BSP Governor says that Philippines inflation rate settles down within 0.1%-0.9% range after the September ease, which is its slowest pace in two decades. October inflation rate was softer, which was expected by the central bank because of slippage in power and gasoline prices, which moderated the impact of Typhoon Koppu on supply of food.
BSP also explained that the energy inflation is expected to pull the headline figure. The bank added the stability of last month's food prices, however they were expected to see an increase over the months to come.
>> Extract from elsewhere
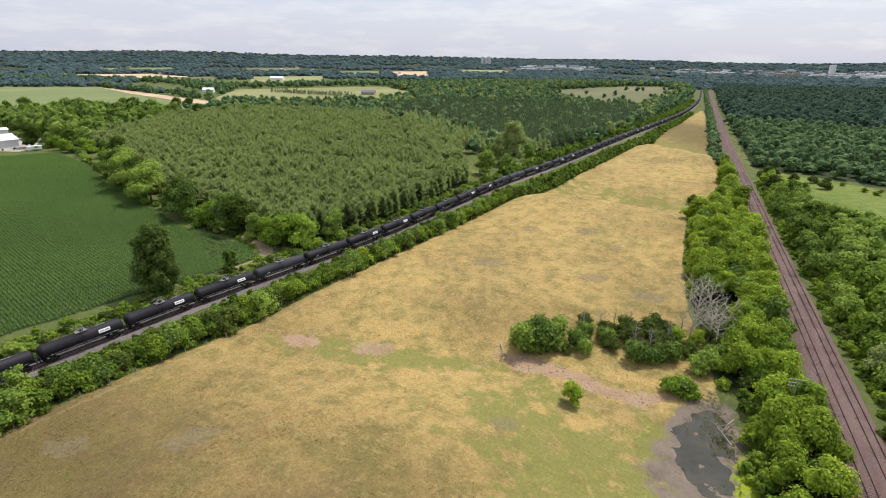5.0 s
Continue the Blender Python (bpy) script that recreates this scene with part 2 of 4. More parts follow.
    c = mix(t, sums(t, "MULTIPLY", ragged(t, "scrub", 0.5, 0.8), 0.6), c, scrub)
    dirt = mix(t, 0.5, ramp(t, med, (0.36, (0.25, 0.15, 0.095)), (0.64, (0.46, 0.32, 0.21))), ramp(t, fine, (0.36, (0.24, 0.15, 0.10)), (0.64, (0.52, 0.38, 0.26))))
    c = mix(t, sums(t, "MULTIPLY", ragged(t, "dirt", 0.45, 0.85), 0.85), c, dirt)
    path = ramp(t, grain, (0.3, (0.27, 0.22, 0.125)), (0.7, (0.44, 0.37, 0.23)))
    c = mix(t, sums(t, "MULTIPLY", ragged(t, "trail", 0.8, 0.5), 0.32), c, path)
    mud = mix(t, 0.5, ramp(t, med, (0.35, (0.11, 0.088, 0.069)), (0.65, (0.27, 0.215, 0.168))), ramp(t, fine, (0.3, (0.13, 0.104, 0.084)), (0.7, (0.30, 0.245, 0.195))))
    c = mix(t, ragged(t, "mud", 0.25, 0.9), c, mud)
    soil = ramp(t, fine, (0.3, (0.030, 0.052, 0.014)), (0.7, (0.06, 0.085, 0.026)))
    c = mix(t, ragged(t, "crop", 0.3, 0.2), c, soil)
    pale = ramp(t, fine, (0.3, (0.26, 0.20, 0.11)), (0.7, (0.42, 0.34, 0.21)))
    c = mix(t, ragged(t, "bare", 0.25, 0.4), c, pale)
    meadow = mix(t, 0.5, ramp(t, med, (0.36, (0.065, 0.105, 0.02)), (0.52, (0.145, 0.19, 0.035)), (0.68, (0.25, 0.26, 0.07))),
                 ramp(t, big, (0.35, (0.115, 0.17, 0.025)), (0.65, (0.21, 0.25, 0.06))))
    c = mix(t, ragged(t, "meadow", 0.15, 0.3), c, meadow)
    # much darker green-brown ground wherever the wooded weight is set
    wood_floor = ramp(t, fine, (0.3, (0.020, 0.030, 0.012)), (0.7, (0.055, 0.066, 0.026)))
    c = mix(t, ragged(t, "wooded", 0.1, 0.3), c, wood_floor)
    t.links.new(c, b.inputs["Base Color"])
    bumped(t, b, sums(t, "ADD", sums(t, "MULTIPLY", med, 1.4), fine), 0.9, 0.35)
    return m


LAND = land_material()


def field_material(name, a, b_, c_, rows=0.0):
    m, t, b = blank(name, 0.95)
    c = ramp(t, noise_tex(t, 0.012, 6, 0.6, squash=((1, 0.35, 1), (0, 0, 0.6))), (0.32, a), (0.52, b_), (0.70, c_))
    c = mix(t, 0.35, c, ramp(t, noise_tex(t, 0.3, 6, 0.7), (0.3, a), (0.7, c_)))
    t.links.new(c, b.inputs["Base Color"])
    return m


FIELD_GREEN = field_material("field_green", (0.125, 0.170, 0.062), (0.170, 0.215, 0.080), (0.255, 0.260, 0.115))
FIELD_BARE = field_material("field_bare", (0.42, 0.30, 0.18), (0.55, 0.41, 0.26), (0.68, 0.54, 0.38))
FIELD_OLIVE = field_material("field_olive", (0.09, 0.112, 0.05), (0.135, 0.148, 0.068), (0.23, 0.195, 0.11))
FIELD_LIGHT = field_material("field_light", (0.16, 0.18, 0.07), (0.24, 0.25, 0.105), (0.34, 0.32, 0.15))
YARD = field_material("yard_gravel", (0.30, 0.275, 0.235), (0.40, 0.365, 0.315), (0.50, 0.46, 0.40))
ROAD_GREY = field_material("road_surface", (0.36, 0.33, 0.29), (0.44, 0.40, 0.35), (0.52, 0.48, 0.43))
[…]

It expected the inflation to remain benign due to the base effects, which are likely to affect data, also the inflation is expected to remain under the trend till year-end. It will observe of price developments to ensure its primary mandate of price stability conducive to balanced and sustainable economic growth is achieved.
With poor weather conditions and weak agricultural production, headline inflation was manageable, but core is low. The central bank might keep its rates on hold next week, and be on sidelines through 2015.
"Even with low inflation and slower-than-expected H1 growth, BSP appears comfortable with its policy stance, emphasizing that growth and inflation risks stem largely from poor weather and the uncertain global backdrop", says Barclays.
BSP cut its 2015 CPI forecast at its last meeting and now expects inflation to average 1.6% this year, but the central bank raised its 2016 inflation projection to 2.6%. According to BSP, the biggest risk to both growth and inflation likely comes from poor weather.
"Slower core inflation is expected and also a more modest increase in energy costs in 2016, as oil prices are likely to rise only gradually. We believe the medium-term risks to inflation centre on El Niño and its potential impact on agricultural prices", added Barclays.